His Royal Highness Prince Charles and His Highness the Aga Khan discuss the features of the Garden of Life on the ninth floor of the newly inaugurated Aga Khan Centre with garden designer Madison Cox. Image Credit: Aga Khan Centre

Dubai: The Prince of Wales last week opened the new Aga Khan Centre at a unique building in King’s Cross, at the heart of London’s thriving knowledge quarter.

The inauguration took place in the presence of Prince Karim Aga Khan, the spiritual leader of the Shiite Ismaili Muslim, who visited the United Kingdom as a guest of Her Majesty’s Government, according to a press release sent to Gulf News. Among the guests were the Mayor of London, Sadiq Khan, and Foreign Office Minister for Human Rights, Lord Tariq Ahmad, of Wimbledon.

The inauguration took place as the Aga Khan marks the diamond jubilee — 60 years of his role as Imam (spiritual leader) of the global Ismaili Muslim community. For six decades, the Aga Khan has helped transform the quality of life of millions around the world through initiatives in health, education, cultural revitalisation and economic empowerment.

Aga Khan Centre in King’s Cross is a place for education, knowledge, cultural exchange and insight into Muslim civilisations. It is home to a number of organisations founded by the Aga Khan including The Institute of Ismaili Studies (IIS), the Aga Khan University Institute for the Study of Muslim Civilisations (AKU-ISMC), and the Aga Khan Foundation UK (AKF UK).

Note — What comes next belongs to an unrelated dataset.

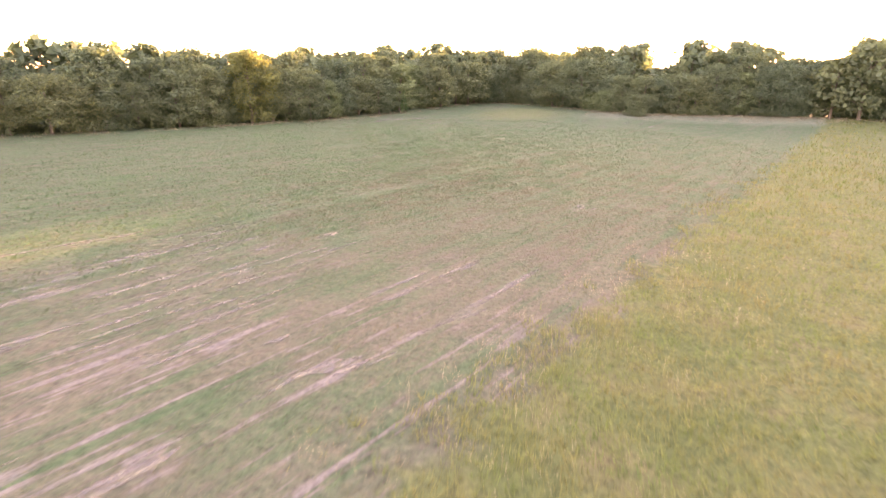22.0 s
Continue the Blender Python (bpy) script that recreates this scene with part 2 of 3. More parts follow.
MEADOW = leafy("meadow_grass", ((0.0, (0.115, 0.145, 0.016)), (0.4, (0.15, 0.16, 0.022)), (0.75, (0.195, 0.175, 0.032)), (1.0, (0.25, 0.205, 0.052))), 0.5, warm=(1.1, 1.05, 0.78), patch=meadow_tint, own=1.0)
STRAW = leafy("dry_seed_heads", ((0.0, (0.22, 0.17, 0.095)), (0.5, (0.36, 0.315, 0.22)), (1.0, (0.55, 0.52, 0.42))), 0.4, warm=(1.0, 0.9, 0.7))
VERGE = leafy("faded_verge_grass", ((0.0, (0.18, 0.165, 0.115)), (1.0, (0.34, 0.31, 0.24))), 0.4, warm=(1.0, 0.9, 0.7), own=1.0)
SHORT = leafy("short_field_grass", ((0.0, (0.044, 0.098, 0.047)), (0.4, (0.06, 0.118, 0.058)), (0.85, (0.07, 0.13, 0.064)), (0.93, (0.076, 0.095, 0.056)), (1.0, (0.095, 0.09, 0.06))), 0.3, warm=(1.08, 1.03, 0.75), patch=field_tint, own=1.0)
LEAF = leafy("oak_leaves", ((0.0, (0.076, 0.122, 0.084)), (0.4, (0.10, 0.14, 0.088)), (0.85, (0.12, 0.152, 0.085)), (1.0, (0.15, 0.162, 0.08))), 0.42, own=0.3)
LEAF_PALE = leafy("willow_leaves", ((0.0, (0.105, 0.155, 0.085)), (1.0, (0.15, 0.20, 0.11))), 0.4)
LEAF_FIR = leafy("conifer_needles", ((0.0, (0.05, 0.11, 0.05)), (1.0, (0.09, 0.17, 0.07))), 0.25)


def bark_material():
    n = Nodes("bark")
    geo = n.add("ShaderNodeTexCoord")
    grain = n.noise(geo.outputs["Object"], 6.0, 6, 0.7)
    face = n.add("ShaderNodeBsdfPrincipled")
    n.put(face.inputs["Base Color"], n.ramp(grain, (0.3, (0.05, 0.04, 0.03)), (0.7, (0.16, 0.13, 0.10))))
    face.inputs["Roughness"].default_value = 0.9
    bump = n.add("ShaderNodeBump")
    bump.inputs["Distance"].default_value = 0.03
    n.link(grain, bump.inputs["Height"])
    n.link(bump.outputs[0], face.inputs["Normal"])
    n.link(face.outputs[0], n.out.inputs["Surface"])
    return n.material


BARK = bark_material()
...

Together the organisations work to bridge the gap in understanding about Muslim cultures and to connect the public to global development issues and the work of the Aga Khan Foundation.

Speaking at the opening ceremony, Prince Charles commented on the importance of understanding the intellectual and cultural contributions that Islamic civilisations have made to the world.

The Aga Khan expressed his strong expectation that “from this new home, these education-oriented institutions would contribute powerfully to building new bridges of understanding across the gulfs of ignorance”.

“One of the central challenges that faces our world today is the challenge of harmonising many highly diversified voices within an increasingly globalised world,” the Aga Khan said.

“I use the word ’harmonising‘ carefully — for our ideal here is not a chorus that sings in unison, but one that blends many distinctive voices into an intelligent, resonant whole. But to do that requires a deep understanding of what makes each voice distinctive. And that is the essential function of the educational endeavours that will make this place their home.”

AKC also houses the Aga Khan Library, London. Located over two floors, it provides space for publications, areas for study and secure archival storage for rare books and manuscripts.

The design of the Centre is influenced by Islamic architectural heritage. It is the first London building designed by Japanese architects Maki and Associates.

Central to the building and across multiple floors is a series of terraces, gardens and courtyards. The Islamic Gardens at King’s Cross are inspired by the diversity of Muslim societies, drawing from regions ranging from North Africa and Spain to the Middle East, Persia and India.

An Ismaili Centre was also inaugurated in Dubai by the Aga Khan in March 2008. Since its opening, the Centre has been a hub of cultural, educational and social programmes.